Louisiana governor Bobby Jindal, whom everyone assumes will be running for president in 2016, has had a lot of ups and downs in his relatively short career. Hailed as a wunderkind, he was given a series of influential positions in Republican administrations both state and federal while still in his 20s, eventually winning a seat in the House and then the governorship. Then he had that disastrous State of the Union response in 2009, where he looked almost hilariously awkward and uncomfortable. He recovered from that, though, and things seemed to be going very well when he gave a speech telling Republicans they couldn't be the "stupid party." His bold truth-telling made reporters swoon.
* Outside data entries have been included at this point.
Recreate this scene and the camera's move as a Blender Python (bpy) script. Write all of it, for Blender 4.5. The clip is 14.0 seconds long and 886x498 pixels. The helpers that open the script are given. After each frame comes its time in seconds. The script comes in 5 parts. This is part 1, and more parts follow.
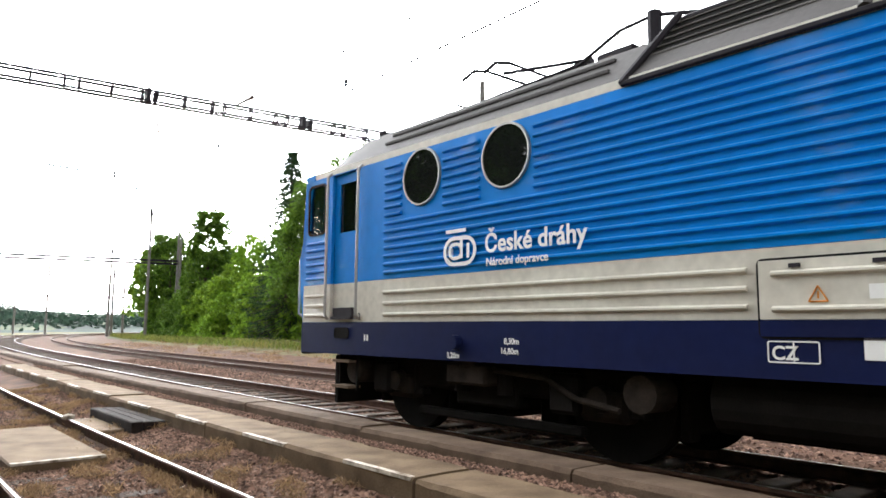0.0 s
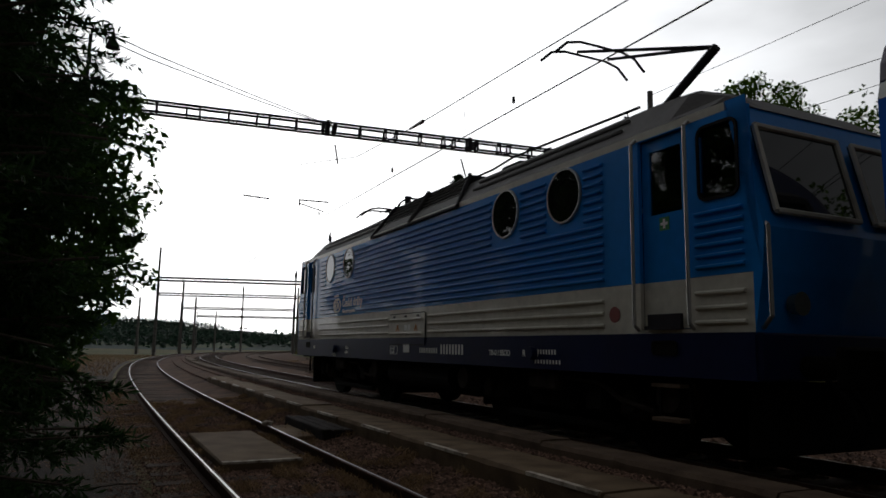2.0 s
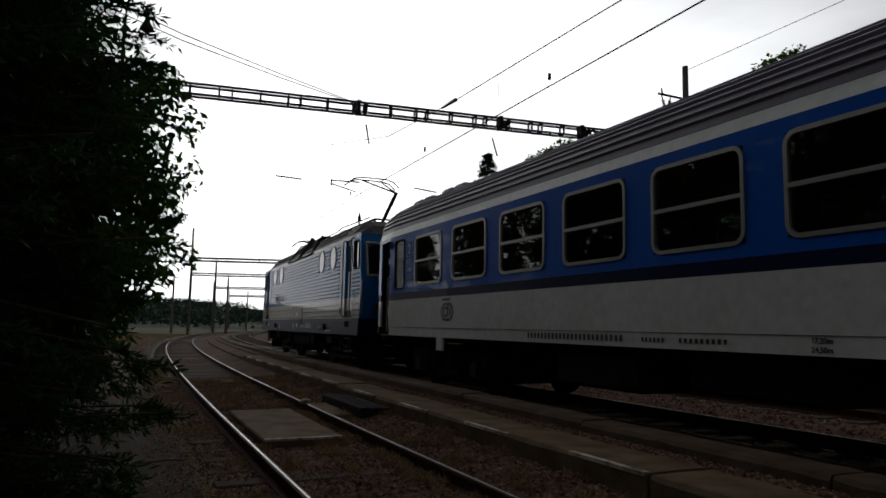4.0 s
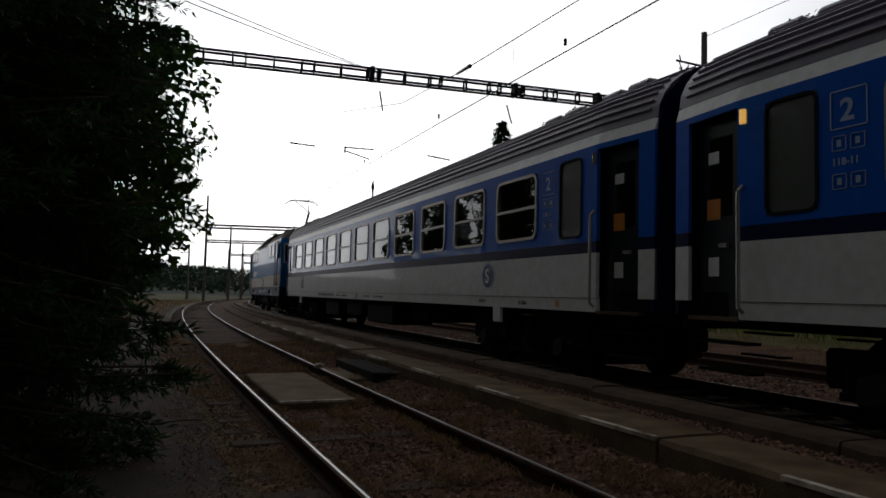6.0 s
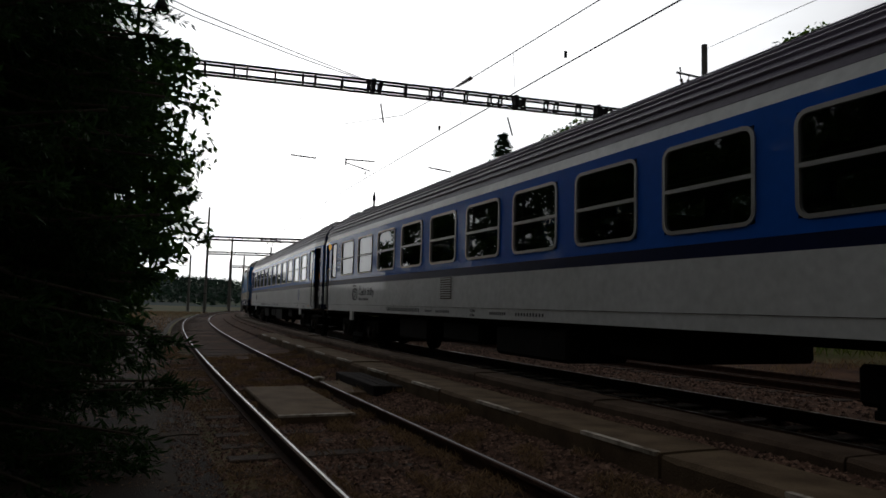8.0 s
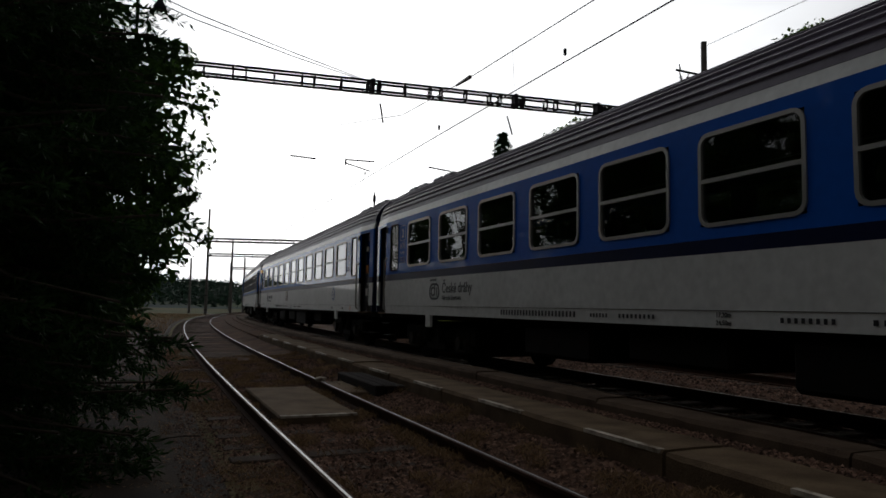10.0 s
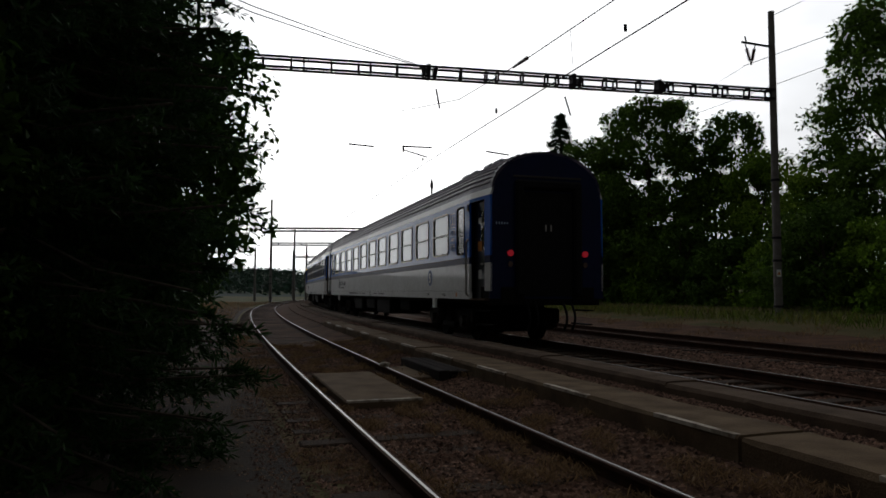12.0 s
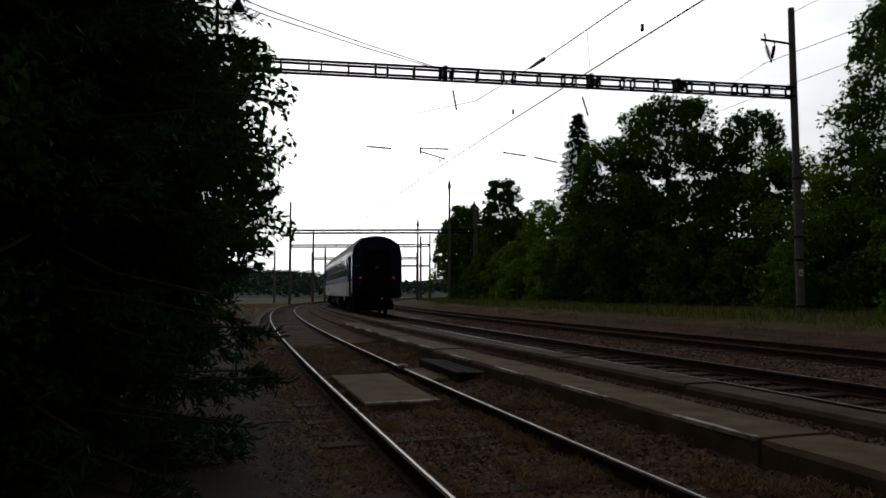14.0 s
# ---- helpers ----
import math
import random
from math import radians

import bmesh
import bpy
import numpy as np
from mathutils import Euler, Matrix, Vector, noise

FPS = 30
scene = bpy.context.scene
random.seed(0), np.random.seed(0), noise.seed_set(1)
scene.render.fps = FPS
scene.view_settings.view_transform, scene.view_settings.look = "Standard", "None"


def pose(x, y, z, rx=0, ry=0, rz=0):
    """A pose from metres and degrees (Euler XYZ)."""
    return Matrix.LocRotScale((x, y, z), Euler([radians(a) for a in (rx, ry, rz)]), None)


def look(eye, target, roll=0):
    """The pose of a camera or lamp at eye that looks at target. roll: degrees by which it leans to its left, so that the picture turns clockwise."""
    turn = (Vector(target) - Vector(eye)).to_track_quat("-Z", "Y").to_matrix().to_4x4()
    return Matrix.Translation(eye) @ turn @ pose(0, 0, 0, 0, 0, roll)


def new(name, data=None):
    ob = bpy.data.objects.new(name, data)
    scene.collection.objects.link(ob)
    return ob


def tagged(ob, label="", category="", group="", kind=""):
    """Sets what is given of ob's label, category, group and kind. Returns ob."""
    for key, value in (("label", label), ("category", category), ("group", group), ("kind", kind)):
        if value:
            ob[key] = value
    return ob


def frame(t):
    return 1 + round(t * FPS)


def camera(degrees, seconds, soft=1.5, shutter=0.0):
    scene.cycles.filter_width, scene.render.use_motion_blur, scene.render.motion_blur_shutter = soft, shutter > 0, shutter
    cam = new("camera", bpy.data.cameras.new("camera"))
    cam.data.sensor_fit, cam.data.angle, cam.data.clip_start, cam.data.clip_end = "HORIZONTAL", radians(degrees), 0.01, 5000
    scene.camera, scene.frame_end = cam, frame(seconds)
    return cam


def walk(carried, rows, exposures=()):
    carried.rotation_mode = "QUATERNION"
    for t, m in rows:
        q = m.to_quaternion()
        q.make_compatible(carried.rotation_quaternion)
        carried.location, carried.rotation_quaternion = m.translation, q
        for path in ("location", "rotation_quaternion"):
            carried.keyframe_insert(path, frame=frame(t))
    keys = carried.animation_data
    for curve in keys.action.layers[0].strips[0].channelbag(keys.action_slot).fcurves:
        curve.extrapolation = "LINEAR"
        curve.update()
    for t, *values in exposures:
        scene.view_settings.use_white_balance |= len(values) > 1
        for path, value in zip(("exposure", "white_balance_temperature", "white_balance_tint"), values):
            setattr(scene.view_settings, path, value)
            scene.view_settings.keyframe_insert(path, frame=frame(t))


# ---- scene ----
# The camera: carried by hand, standing beside the outer track.
cam = camera(64.6, 14.0, soft=1.6)
CAM = [
    (0, 0.196, -0.147, 1.405, -23.27, 6.61, -0.51), (0.5, 0.166, -0.027, 1.377, -17.52, 6.26, -0.56),
    (1, 0.075, -0.043, 1.351, -12.01, 5.56, -0.12), (1.5, 0.049, -0.028, 1.350, -6.32, 6.22, -0.73),
    (2, 0.080, -0.087, 1.311, -9.86, 8.09, -0.95), (2.5, 0.033, -0.037, 1.322, -11.22, 6.43, -0.44),
    (3, -0.004, -0.018, 1.326, -9.53, 6.64, -1.21), (5.5, -0.060, -0.029, 1.279, -6.60, 4.55, -0.95),
    (6, -0.042, -0.040, 1.279, -6.52, 3.82, -1.50), (6.5, -0.058, 0.006, 1.292, -5.40, 3.98, -1.29),
    (7, -0.025, 0.024, 1.287, -5.15, 4.19, -1.49), (7.5, -0.025, 0.004, 1.286, -5.38, 4.37, -1.65),
    (8, -0.022, 0.002, 1.295, -6.41, 4.76, -1.48), (8.5, -0.024, 0.001, 1.294, -6.45, 4.45, -1.21),
    (11, -0.022, 0.053, 1.276, -6.07, 4.92, -0.72), (11.5, -0.045, 0.058, 1.278, -3.90, 3.73, -0.39),
    (12, -0.060, 0.079, 1.275, -1.50, 3.51, -0.17), (12.5, -0.054, 0.080, 1.265, -0.70, 3.50, 0.02),
    (13, -0.059, 0.050, 1.276, -0.13, 3.41, 0.22), (13.5, -0.053, 0.049, 1.285, 0.21, 3.41, -0.06),
    (14, -0.047, 0.050, 1.288, 0.00, 3.59, 0.08)]
EXPOSURES = [(0, 0.65), (0.5, -0.05), (1, -0.55), (1.5, -2.4), (2, -3.1), (2.5, -3.2), (3, -3.22), (5.5, -3.25), (8.5, -3.22), (11, -3.25), (14, -3.32)]
walk(cam, [(t, pose(x, y, z, 90 + p, r, w)) for t, x, y, z, w, p, r in CAM], EXPOSURES)

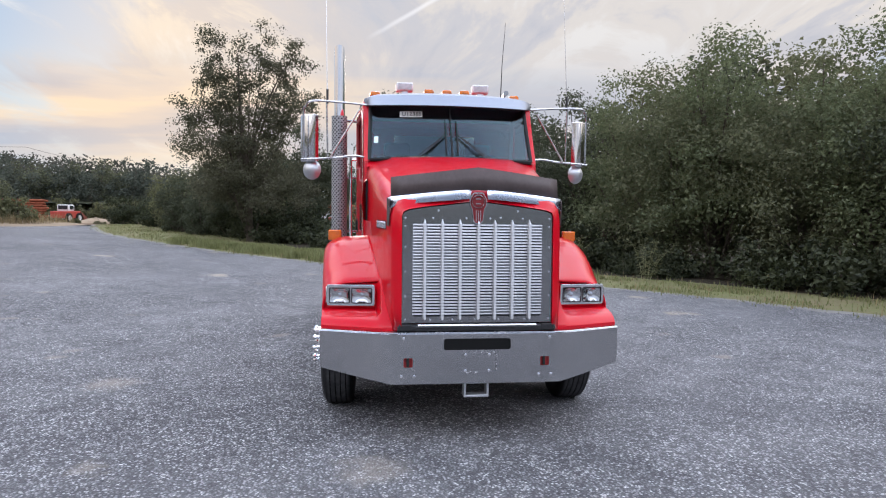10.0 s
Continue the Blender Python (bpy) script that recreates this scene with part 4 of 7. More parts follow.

But alas, things have turned. Jindal recently proposed a tax plan that would cut taxes on the wealthy and increase them on the poor and middle class, and was shocked to find that people in his state found it less than appealing. He withdrew the plan, but not before his approval rating plunged into the 30s, making him one of the least popular governors in the country, at least for the moment (Benjy Sarlin explains what happened). And liberals, quite naturally, are enjoying a little schadenfreude at his expense. As Ed Kilgore explains, "the problem with Jindal is that he seems constantly to be telegraphing his superiority via cynical, dumbed-down political games that you know he knows are a giant shuck." I guess that's the thing about being a genuinely smart guy in a party where your fellow bigshots are people like Rick Perry and Sarah Palin who have to take off a shoe to count to 11. You have to work extra hard to cater to your party's base, but you risk looking cynical when you do it.
And it's one thing to do that pandering just with some rhetoric, like most members of Congress can, or even with a plan that people can read, like Paul Ryan did. But once you try to implement the current Republican economic vision—one in which the wealthy are granted relief at last from the burden of taxation, corporations are freed to do pretty much whatever they want, and the moocher class receives both the contempt they deserve and the character-building deprivation that will one day save them from themselves—you run into two problems: It doesn't work very well, and people don't like it.
So something tells me Bobby Jindal is going to be quite a bit more cautious between now around two years from now, when he starts showing up at county fairs in Iowa.